El primer elemento de la evangelización, como subrayaba san Pablo VI, es generalmente el testimonio: «Todos los cristianos están llamados a este testimonio y, en este sentido, pueden ser verdaderos evangelizadores. Se nos ocurre pensar especialmente en la responsabilidad que recae sobre los emigrantes en los países que los reciben» (Evangelii nuntiandi, 21). Se trata de una verdadera missio migrantium ―misión realizada por los migrantes— para la cual se debe garantizar una preparación adecuada y un apoyo continuo, fruto de una cooperación intereclesial eficaz.
Por otro lado, las comunidades que los acogen también pueden ser un testimonio vivo de esperanza. Esperanza entendida como promesa de un presente y un futuro en el que se reconozca la dignidad de todos como hijos de Dios. De este modo, los migrantes y refugiados son reconocidos como hermanos y hermanas, parte de una familia en la que pueden expresar sus talentos y participar plenamente en la vida comunitaria.

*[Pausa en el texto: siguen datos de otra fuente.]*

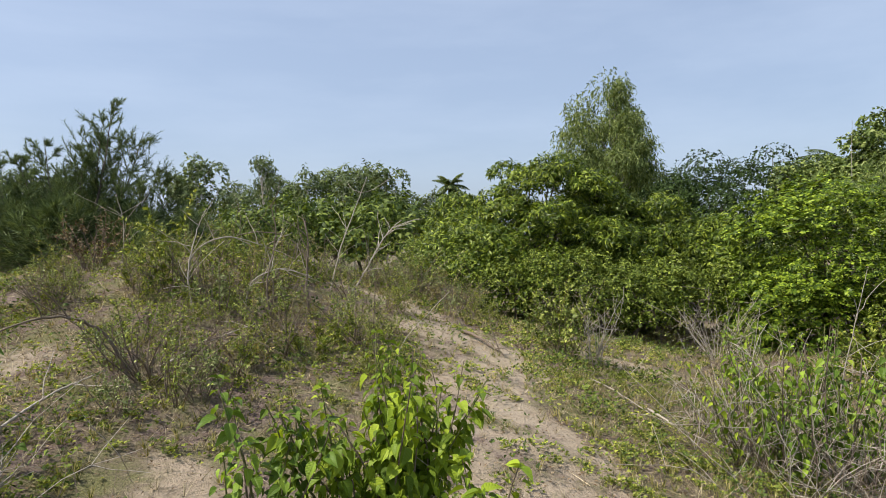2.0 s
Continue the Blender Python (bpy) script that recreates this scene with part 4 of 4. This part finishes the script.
# thinner bushes between sand and wood
scrub("light green bush with bare stalks at its side", place(29.0, 7.4), 520, 16, 1.0, 0.36, (0.045, 0.025), 150, M_SCRUB, M_TWIG, 0.1)
scrub("sheaf of bare pale stalks", place(31.4, 7.4), 521, 12, 0.85, 0.2, (0.03, 0.02), 10, M_SCRUB, M_DEAD, 0.9)
scrub("grey tangled dry bush before the wood", place(41.5, 10.4), 522, 22, 1.1, 0.7, (0.04, 0.02), 20, M_SCRUB, M_DEAD, 0.8)
scrub("tuft of pale stalks with yellow-green leaves", place(65.6, 8.4), 523, 22, 1.15, 0.65, (0.05, 0.03), 60, M_YEL, M_DEAD, 0.4)
scrub("yellow-green leafy stalks in the grass", place(72.6, 7.6), 524, 8, 1.2, 0.16, (0.05, 0.028), 120, M_YEL, M_STEM, 0.0)
scrub("yellow-green leafy stalks in the grass", place(75.4, 7.9), 525, 6, 0.85, 0.14, (0.05, 0.028), 100, M_YEL, M_STEM, 0.0)
scrub("fresh green leafy bush before the wood", place(53.0, 9.4), 526, 22, 0.9, 0.5, (0.055, 0.03), 170, M_HERB, M_STEM, 0.0)
for az, d, tall, seed in ((60.5, 9.4, 1.0, 533), (69.0, 8.9, 0.9, 534), (72.4, 9.8, 1.1, 535), (56.5, 9.9, 0.95, 536), (63.4, 9.9, 0.7, 537)):
    scrub("pale stalks with thin yellow-green leaves before the wood", place(az, d), seed, 12, tall, 0.4, (0.05, 0.03), 80, M_YEL, M_DEAD, 0.35)
scrub("dry brown-leaved bush by the trunks", place(82.8, 9.4), 527, 14, 0.45, 0.35, (0.08, 0.035), 70, M_LITTER, M_TWIG, 0.0)
scrub("fresh green bush at the foot of the trunks", place(86.3, 9.0), 528, 22, 0.7, 0.5, (0.05, 0.028), 170, M_MIX, M_STEM, 0.0)
scrub("fresh green bush at the foot of the trunks", place(90, 9.6), 529, 26, 0.9, 0.65, (0.05, 0.028), 180, M_MIX, M_STEM, 0.0)
scrub("light green leafy sapling on the mound", place(-5.0, 7.2), 530, 5, 0.95, 0.16, (0.055, 0.026), 130, M_HERB, M_STEM, 0.0)
scrub("twiggy bush fanning from one root on the slope", place(-6.3, 4.9), 531, 20, 0.62, 0.7, (0.03, 0.016), 26, M_SCRUB, M_TWIG, 0.5)

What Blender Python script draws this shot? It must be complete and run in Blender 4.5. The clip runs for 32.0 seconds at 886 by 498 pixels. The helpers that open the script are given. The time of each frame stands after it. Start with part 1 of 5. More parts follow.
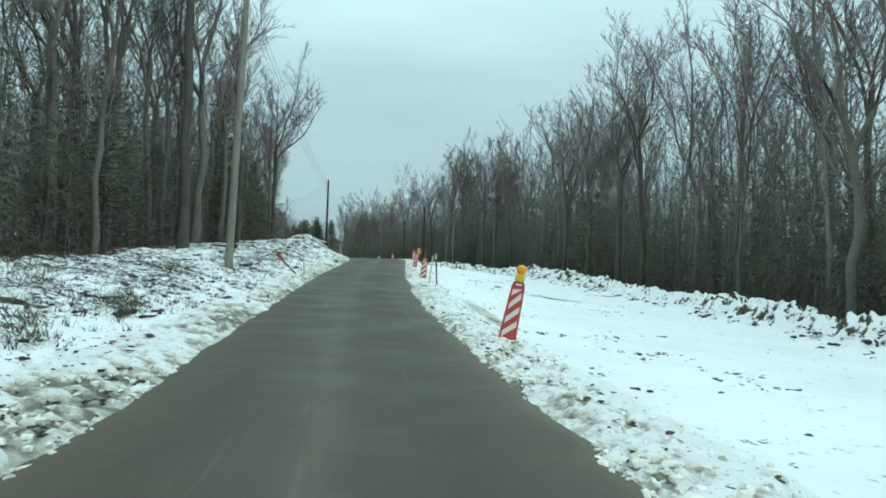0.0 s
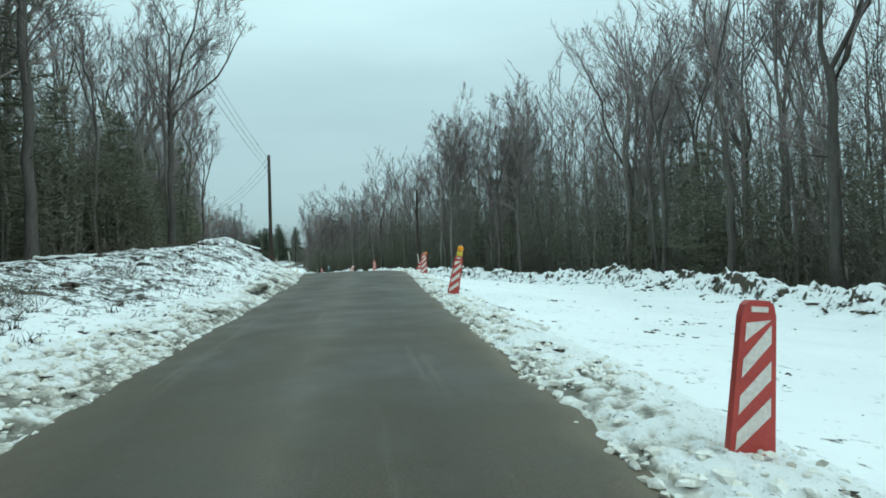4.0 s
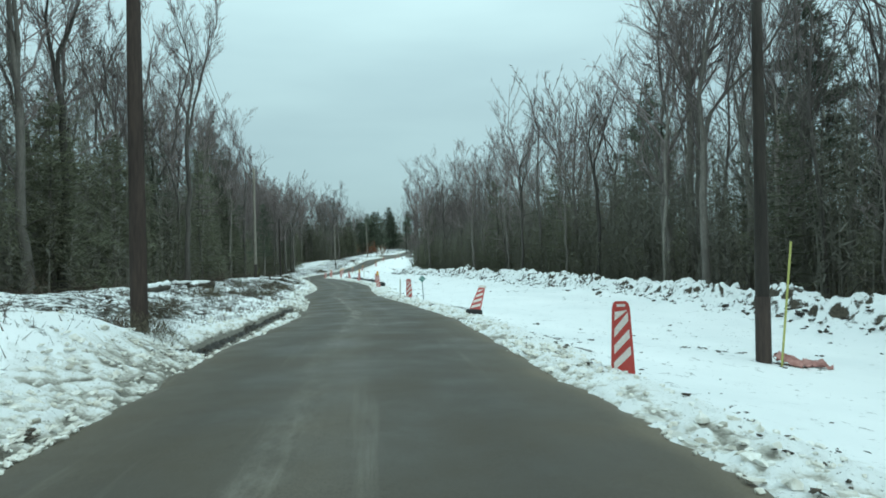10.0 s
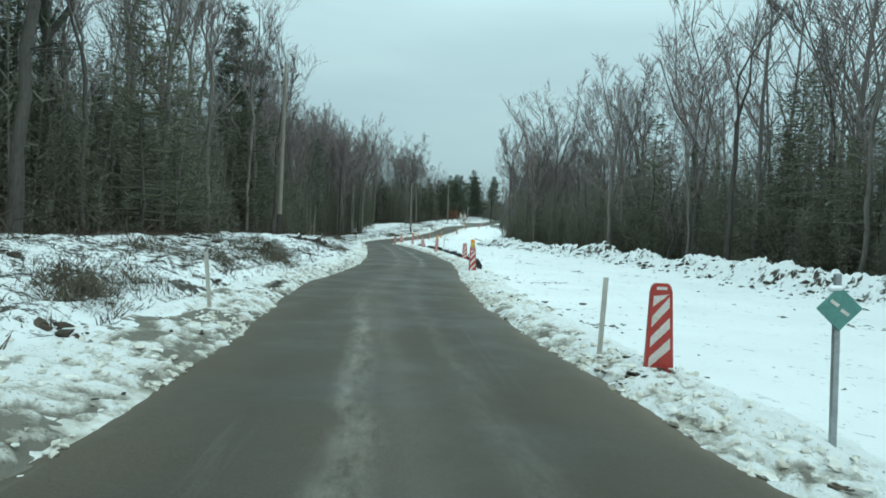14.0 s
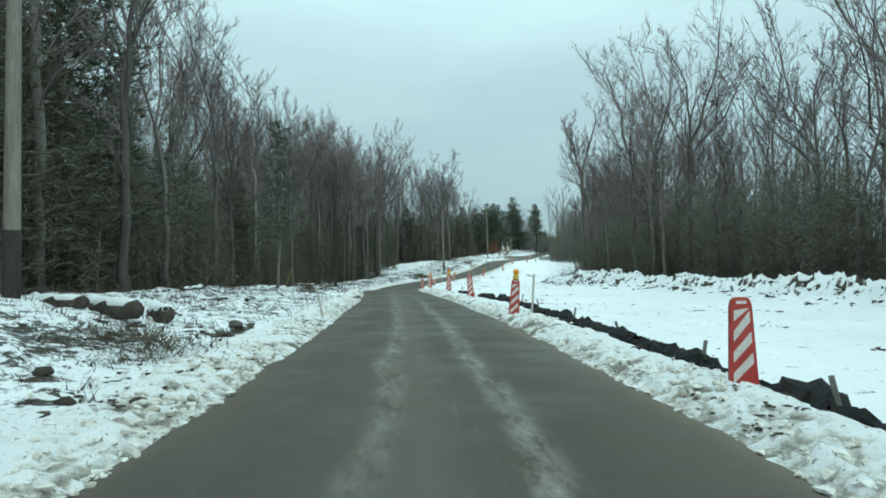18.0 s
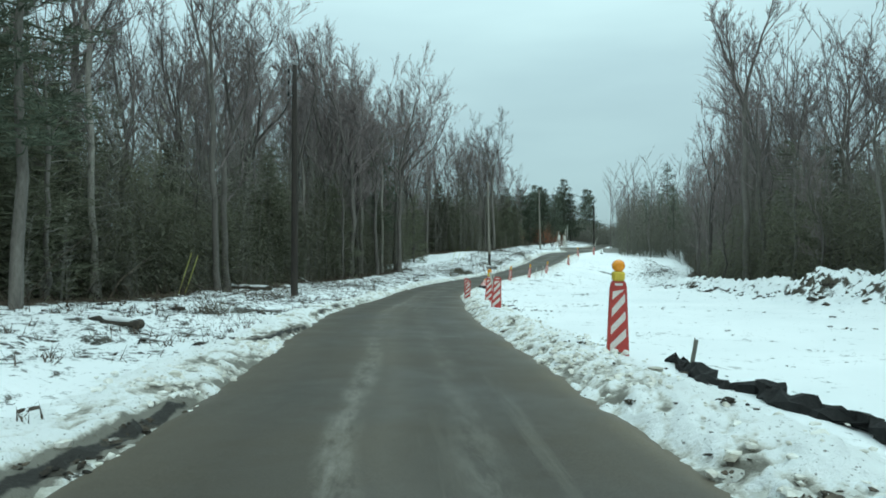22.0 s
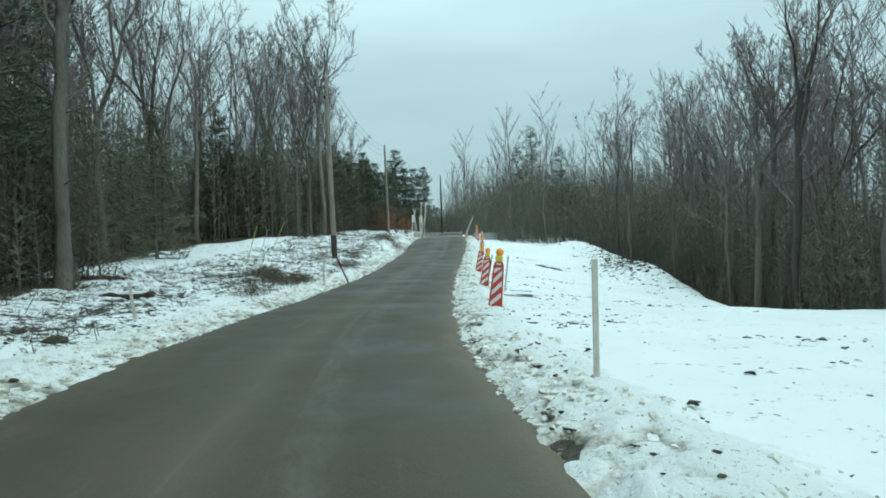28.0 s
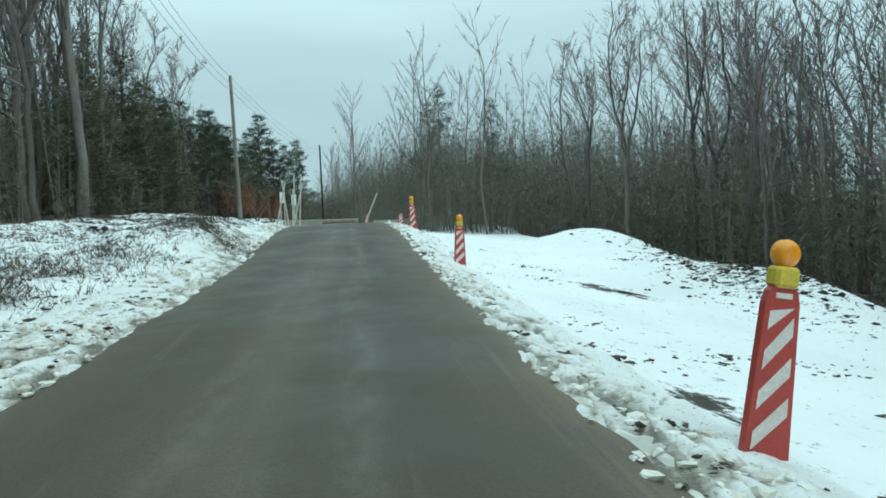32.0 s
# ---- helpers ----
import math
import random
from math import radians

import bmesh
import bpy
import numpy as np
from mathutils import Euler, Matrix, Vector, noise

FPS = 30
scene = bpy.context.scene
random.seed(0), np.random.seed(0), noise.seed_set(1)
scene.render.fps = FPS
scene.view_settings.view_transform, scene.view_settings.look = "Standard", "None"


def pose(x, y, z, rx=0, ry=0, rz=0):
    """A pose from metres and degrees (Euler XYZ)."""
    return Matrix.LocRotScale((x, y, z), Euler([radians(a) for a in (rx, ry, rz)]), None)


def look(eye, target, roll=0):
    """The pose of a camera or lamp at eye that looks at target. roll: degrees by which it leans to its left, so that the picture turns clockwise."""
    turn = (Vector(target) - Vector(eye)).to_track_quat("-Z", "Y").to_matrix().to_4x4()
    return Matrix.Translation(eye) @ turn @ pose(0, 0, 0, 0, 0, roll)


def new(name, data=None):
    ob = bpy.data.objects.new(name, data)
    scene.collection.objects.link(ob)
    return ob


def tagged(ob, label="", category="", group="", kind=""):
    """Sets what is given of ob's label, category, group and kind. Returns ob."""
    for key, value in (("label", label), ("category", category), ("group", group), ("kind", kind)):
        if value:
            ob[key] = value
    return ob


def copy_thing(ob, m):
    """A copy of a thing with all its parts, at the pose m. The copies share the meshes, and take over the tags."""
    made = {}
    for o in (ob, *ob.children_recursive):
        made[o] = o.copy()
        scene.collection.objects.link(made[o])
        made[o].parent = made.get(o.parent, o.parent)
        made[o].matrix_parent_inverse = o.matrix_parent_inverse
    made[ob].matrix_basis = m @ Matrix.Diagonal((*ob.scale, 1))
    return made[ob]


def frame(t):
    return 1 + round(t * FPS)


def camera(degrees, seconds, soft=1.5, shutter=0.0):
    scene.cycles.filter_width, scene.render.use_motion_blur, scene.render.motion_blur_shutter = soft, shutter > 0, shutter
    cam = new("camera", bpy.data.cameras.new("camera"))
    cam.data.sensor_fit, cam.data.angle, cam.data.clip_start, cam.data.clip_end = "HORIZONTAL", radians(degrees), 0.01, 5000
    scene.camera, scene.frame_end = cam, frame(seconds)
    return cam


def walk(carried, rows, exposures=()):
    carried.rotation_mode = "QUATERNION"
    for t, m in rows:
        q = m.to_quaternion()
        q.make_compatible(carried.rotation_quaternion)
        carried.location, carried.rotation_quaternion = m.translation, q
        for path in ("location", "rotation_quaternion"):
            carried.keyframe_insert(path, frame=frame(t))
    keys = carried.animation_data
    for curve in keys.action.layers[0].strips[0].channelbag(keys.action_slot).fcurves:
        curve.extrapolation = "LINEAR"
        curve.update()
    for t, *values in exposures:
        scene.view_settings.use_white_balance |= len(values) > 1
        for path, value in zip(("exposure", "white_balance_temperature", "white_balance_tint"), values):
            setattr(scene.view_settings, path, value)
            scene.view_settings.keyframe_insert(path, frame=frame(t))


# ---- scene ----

Con motivo de esta jornada jubilar en la que la Iglesia reza por todos los migrantes y refugiados, deseo encomendar a todos los que están en camino, así como a los que se esfuerzan por acompañarlos, a la protección maternal de la Virgen María, consuelo de los migrantes, para que mantenga viva en sus corazones la esperanza y los sostenga en su compromiso de construir un mundo que se parezca cada vez más al Reino de Dios, la verdadera Patria que nos espera al final de nuestro viaje.